#### Data shown
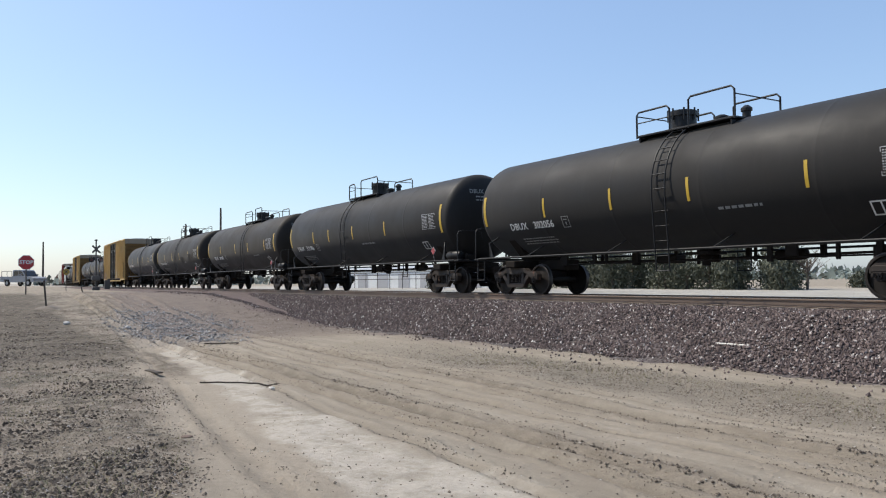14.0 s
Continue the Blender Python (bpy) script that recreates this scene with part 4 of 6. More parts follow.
# wheel ruts: place at x = -8, slant, half width, depth
RUTS = [(6.70, -0.035, 0.22, 0.090), (6.98, -0.030, 0.09, 0.045), (5.82, -0.018, 0.10, 0.050), (4.84, -0.010, 0.24, 0.090), (5.16, -0.020, 0.09, 0.045),
        (4.42, -0.010, 0.10, 0.045), (3.86, -0.055, 0.09, 0.030), (7.45, -0.030, 0.10, 0.030), (6.25, -0.025, 0.08, 0.030), (2.42, -0.110, 0.14, 0.022)]


def rut_line(y0, k, x):
    return y0 + k * (x + 8) + 0.10 * noise.noise(Vector((x * 0.22, y0 * 3, 0)))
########
Using the data above, write out every line exactly, leaving the images behind.

14.0 s
Continue the Blender Python (bpy) script that recreates this scene with part 4 of 6. More parts follow.
# wheel ruts: place at x = -8, slant, half width, depth
RUTS = [(6.70, -0.035, 0.22, 0.090), (6.98, -0.030, 0.09, 0.045), (5.82, -0.018, 0.10, 0.050), (4.84, -0.010, 0.24, 0.090), (5.16, -0.020, 0.09, 0.045),
        (4.42, -0.010, 0.10, 0.045), (3.86, -0.055, 0.09, 0.030), (7.45, -0.030, 0.10, 0.030), (6.25, -0.025, 0.08, 0.030), (2.42, -0.110, 0.14, 0.022)]


def rut_line(y0, k, x):
    return y0 + k * (x + 8) + 0.10 * noise.noise(Vector((x * 0.22, y0 * 3, 0)))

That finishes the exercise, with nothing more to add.